As the Russian delegation pointed at numerous problems reported in the region, the United States and its allies claimed that the mission should be withdrawn, because Pristina made serious progress in maintaining law and security in Kosovo.

The deputy US ambassador to the UN, Michele Sison said the mission had already fulfilled its task and expressed her dissatisfaction with UNMIK’s request for additional financing of $2 million for its human rights programs. She also suggested that the Council hold its debates on the situation in Kosovo every six months instead of the current period of three months.

Political Counsellor at the UK Mission to the United Nations Stephen Hickey said the situation in the region was relatively calm and urged reviewing the UNMIK format.

At the same time, Russia’s deputy UN envoy Vladimir Safronkov pointed at numerous problems in the region, including Pristina’s actions "intended at misappropriating the property owned by Serbian state structures and companies," as well as the property of the Serbian Orthodox Church. He added that "attacks on Serbs, setting fire to their property, attempts to impede the return of refugees" continue in the region.

The diplomat said that the issue of terrorism is becoming "more and more pressing" in the region, where radical forces recruit militants for taking part in Middle East conflicts.

"Under these circumstances, we consider talks about cutting the staff and budget of the UN Mission in Kosovo to be untimely and counter-productive," he said. "The situation in the region rules out decisions of this kind, we have to admit that the dialogue between Belgrade and Pristina is virtually non-existent. That’s why it is necessary to back away from demands to cut the mission's numbers or close it," Safronkov said.

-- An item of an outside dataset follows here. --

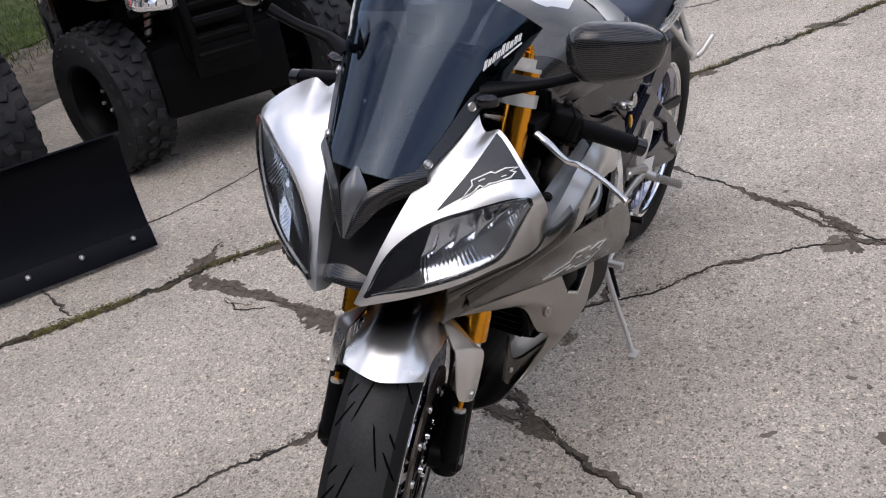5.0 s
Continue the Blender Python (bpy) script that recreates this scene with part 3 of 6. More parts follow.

He added that Moscow also saw no reason to increase the interval between Security Council debates on Kosovo, because the situation in the region "still requires careful international attention and control."

Zahir Tanin, the Secretary-General’s Special Representative and the UNMIK head said that although the situation in Kosovo remains generally stable, the international community should closely watch the developments as the peace dialogue virtually stalled in recent months.

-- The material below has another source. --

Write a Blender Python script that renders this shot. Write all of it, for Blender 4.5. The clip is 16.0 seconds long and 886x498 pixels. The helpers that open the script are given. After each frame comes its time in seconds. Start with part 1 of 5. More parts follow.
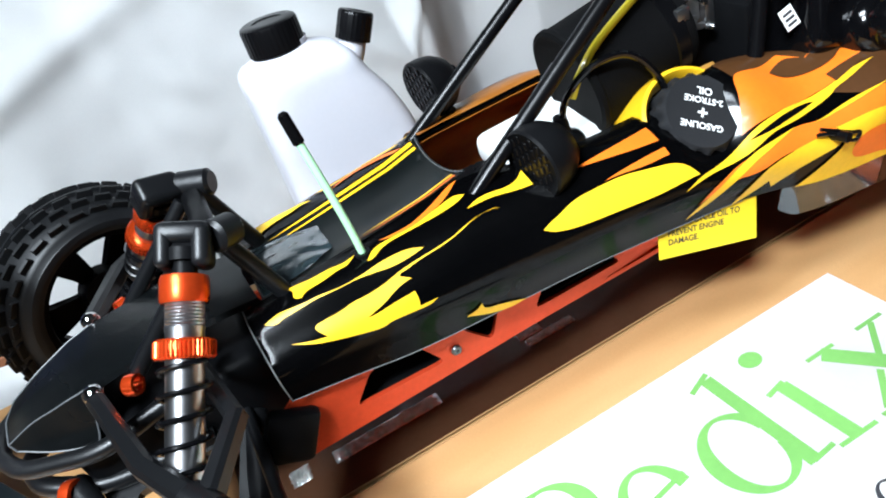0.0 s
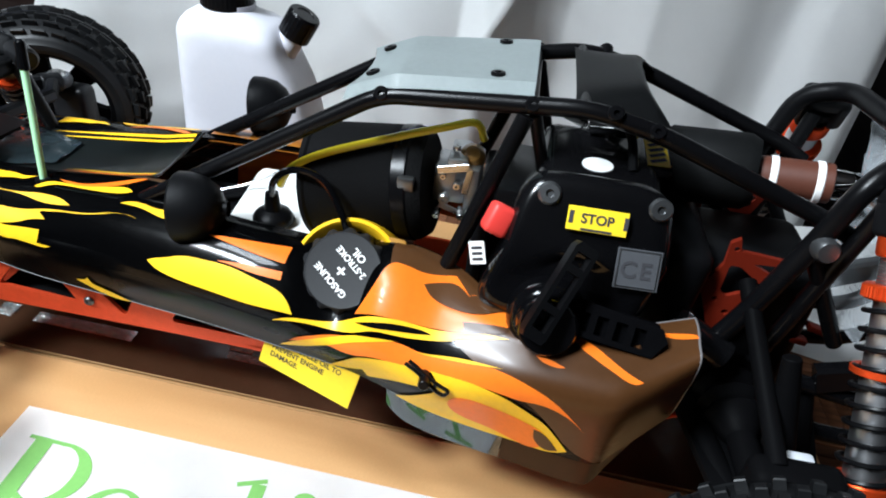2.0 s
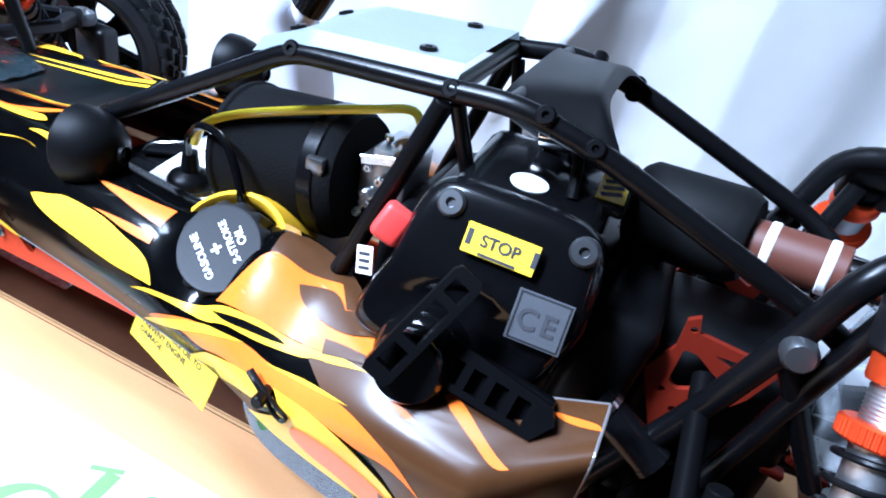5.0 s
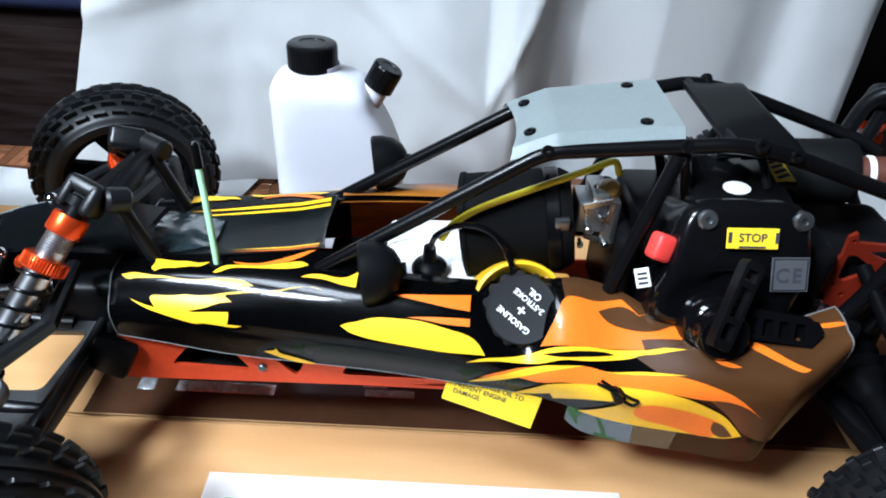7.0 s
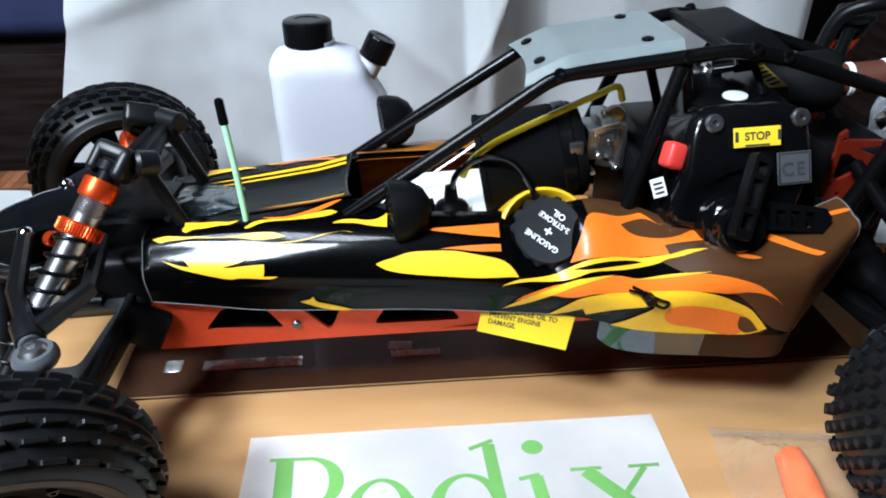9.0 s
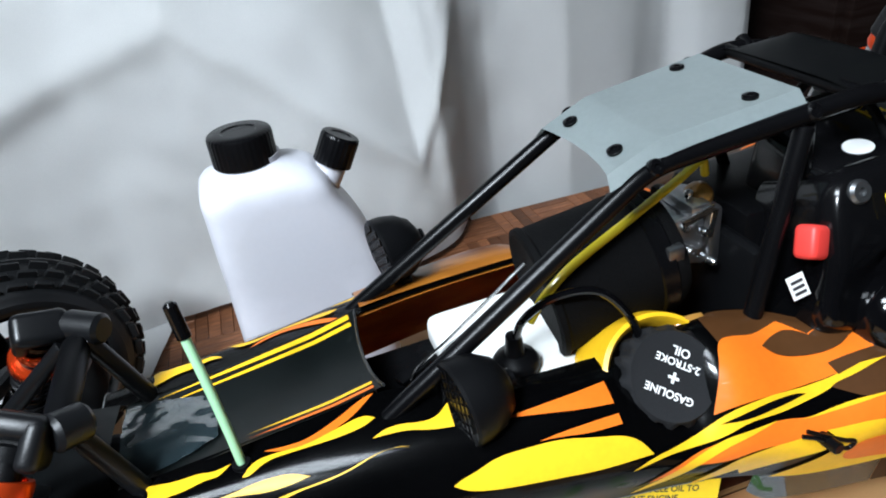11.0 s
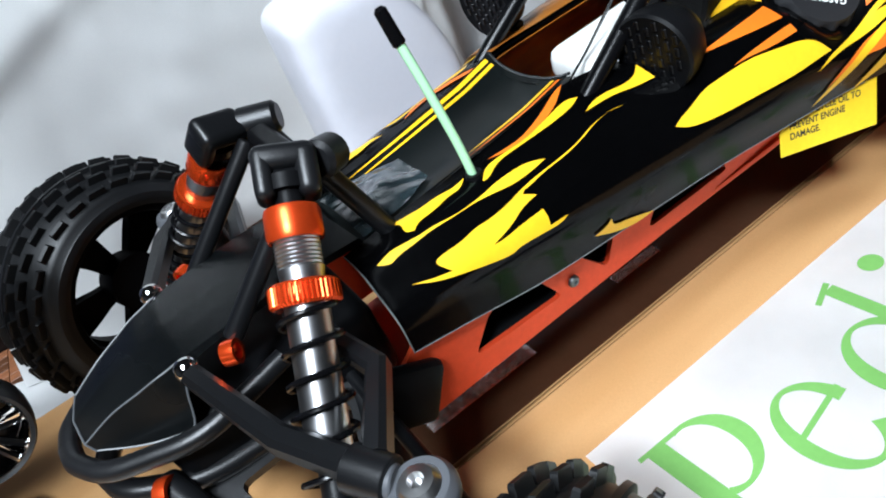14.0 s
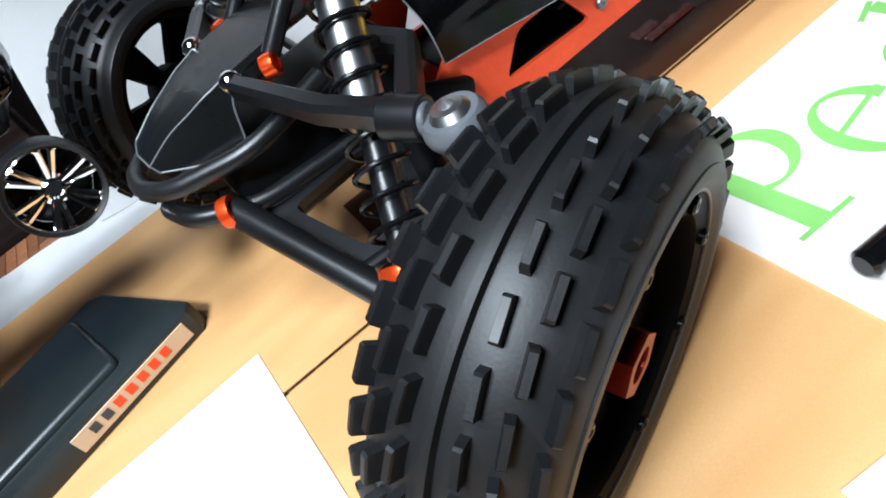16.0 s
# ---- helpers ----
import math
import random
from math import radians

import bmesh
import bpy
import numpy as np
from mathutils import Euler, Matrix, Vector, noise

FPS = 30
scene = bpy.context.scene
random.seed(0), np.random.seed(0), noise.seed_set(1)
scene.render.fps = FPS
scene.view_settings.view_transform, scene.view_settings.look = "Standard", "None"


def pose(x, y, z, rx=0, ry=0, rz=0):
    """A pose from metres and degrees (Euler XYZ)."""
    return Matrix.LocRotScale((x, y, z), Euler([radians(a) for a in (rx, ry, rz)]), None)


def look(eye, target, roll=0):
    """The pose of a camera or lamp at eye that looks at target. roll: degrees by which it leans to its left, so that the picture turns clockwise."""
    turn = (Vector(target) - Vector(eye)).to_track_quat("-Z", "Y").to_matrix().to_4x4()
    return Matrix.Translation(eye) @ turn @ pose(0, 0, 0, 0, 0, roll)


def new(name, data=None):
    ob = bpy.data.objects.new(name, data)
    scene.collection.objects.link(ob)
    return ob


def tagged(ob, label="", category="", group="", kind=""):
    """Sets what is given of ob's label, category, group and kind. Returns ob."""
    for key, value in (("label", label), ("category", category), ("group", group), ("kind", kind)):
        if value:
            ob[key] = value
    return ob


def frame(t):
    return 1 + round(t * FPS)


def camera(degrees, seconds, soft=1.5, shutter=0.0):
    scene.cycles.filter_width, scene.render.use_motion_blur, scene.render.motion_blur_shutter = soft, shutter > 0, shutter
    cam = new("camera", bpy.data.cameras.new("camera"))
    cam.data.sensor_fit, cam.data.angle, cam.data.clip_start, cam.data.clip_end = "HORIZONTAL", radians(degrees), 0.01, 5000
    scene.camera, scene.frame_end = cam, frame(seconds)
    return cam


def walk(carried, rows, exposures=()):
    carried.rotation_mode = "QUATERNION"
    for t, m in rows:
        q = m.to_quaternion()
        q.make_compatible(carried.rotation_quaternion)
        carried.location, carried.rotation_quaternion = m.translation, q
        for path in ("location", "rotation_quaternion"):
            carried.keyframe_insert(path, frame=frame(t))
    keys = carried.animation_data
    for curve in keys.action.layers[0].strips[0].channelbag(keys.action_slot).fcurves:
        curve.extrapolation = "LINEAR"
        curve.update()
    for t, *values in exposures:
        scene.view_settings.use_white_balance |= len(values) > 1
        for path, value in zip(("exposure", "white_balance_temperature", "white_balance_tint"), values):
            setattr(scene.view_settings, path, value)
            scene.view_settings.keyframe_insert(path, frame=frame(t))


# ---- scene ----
# ---- camera ----
cam = camera(66.9, 16.0, soft=1.9)
PATH = [
    (0, (0.0646, -0.3467, 0.3556), (0.1843, 0.0511, 0.0775), -18.07),
    (0.5, (0.1294, -0.3606, 0.3871), (0.2226, 0.0437, 0.1081), -6.50),
    (1, (0.1895, -0.3771, 0.4063), (0.2511, 0.0380, 0.1346), 3.35),
    (1.5, (0.2822, -0.3863, 0.4129), (0.2857, 0.0322, 0.1393), 6.63),
    (2, (0.3901, -0.3751, 0.4012), (0.3640, 0.0364, 0.1184), 9.30),
    (2.5, (0.4665, -0.3602, 0.3601), (0.4175, 0.0460, 0.0727), 12.79),
    (3, (0.5247, -0.3791, 0.2867), (0.4655, 0.0162, -0.0137), 16.03),
    (3.5, (0.5650, -0.3986, 0.2403), (0.4908, -0.0120, -0.0680), 16.41),
    (4, (0.5607, -0.3719, 0.2504), (0.4626, 0.0243, -0.0384), 15.55),
    (4.5, (0.5324, -0.3201, 0.3123), (0.4124, 0.0769, 0.0330), 13.81),
    (5, (0.4831, -0.2977, 0.3694), (0.3764, 0.1074, 0.0966), 15.69),
    (5.2, (0.4604, -0.2993, 0.3866), (0.3634, 0.1083, 0.1137), 16.02),
    (7.3, (0.2329, -0.4397, 0.4443), (0.2599, -0.0334, 0.1541), 3.37),
    (7.5, (0.2233, -0.4680, 0.4410), (0.2581, -0.0575, 0.1576), 3.32),
    (8, (0.2101, -0.5303, 0.4271), (0.2551, -0.1118, 0.1573), 2.84),
    (8.5, (0.2110, -0.5260, 0.4246), (0.2510, -0.1103, 0.1497), 1.44),
    (9, (0.2109, -0.4519, 0.3992), (0.2499, -0.0331, 0.1290), 0.37),
    (9.5, (0.2143, -0.3618, 0.3824), (0.2640, 0.0524, 0.1067), 0.20),
    (9.7, (0.2133, -0.3367, 0.3752), (0.2734, 0.0783, 0.1030), 0.86),
    (11.8, (0.1158, -0.2766, 0.4108), (0.2528, 0.1321, 0.1574), -10.86),
    (12, (0.1098, -0.2758, 0.4116), (0.2434, 0.1346, 0.1591), -12.13),
    (12.5, (0.0862, -0.2680, 0.4098), (0.2224, 0.1383, 0.1522), -14.71),
    (13, (0.0618, -0.2725, 0.3820), (0.2004, 0.1340, 0.1260), -17.11),
    (13.5, (0.0256, -0.2741, 0.3465), (0.1739, 0.1229, 0.0811), -19.58),
    (14, (-0.0065, -0.2844, 0.3233), (0.1372, 0.0966, 0.0331), -22.16),
    (14.5, (-0.0406, -0.2985, 0.3045), (0.1057, 0.0766, 0.0081), -23.79),
    (15, (-0.0690, -0.3104, 0.2885), (0.0778, 0.0632, -0.0096), -26.89),
    (15.5, (-0.0815, -0.3184, 0.2696), (0.0460, 0.0550, -0.0376), -32.57),
    (16, (-0.0570, -0.3336, 0.2642), (0.0177, 0.0391, -0.0606), -32.50),
]
EXPOSURES = [(0.0, 0.36, 6200, 10), (1.0, 0.12, 6250, 10), (2.0, 0.12, 6300, 10), (3.0, 0.54, 5500, 12), (4.0, 0.78, 5250, 14), (4.5, 0.90, 5150, 15), (5.2, 1.08, 5050, 15), (7.3, 0.14, 5900, 10), (8.0, 0.04, 5910, 10), (9.7, -0.05, 5950, 10), (11.8, -0.17, 6400, 11), (13.0, -0.29, 6500, 12), (14.0, -0.02, 6200, 11), (15.2, 0.16, 6100, 10), (16.0, 0.31, 6100, 10)]
walk(cam, [(t, look(eye, target, roll)) for t, eye, target, roll in PATH], EXPOSURES)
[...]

"Escalation has been avoided in several instances due to external diplomatic interventions, but the necessary level of trust between Pristina and Belgrade has been further eroded by a number of irresponsible and inflammatory statements," he said. "Public communications, during this reporting period, unfortunately descended back to intolerant and ethno-nationalist slogans."

Tanin said added that both sides had repeatedly accused each other of provocations, while the process of normalizing ties requires cooperation.

"Improving the situation in Kosovo and the region requires leadership which transcends ethno-national divisions, rather than amplifying them," he said.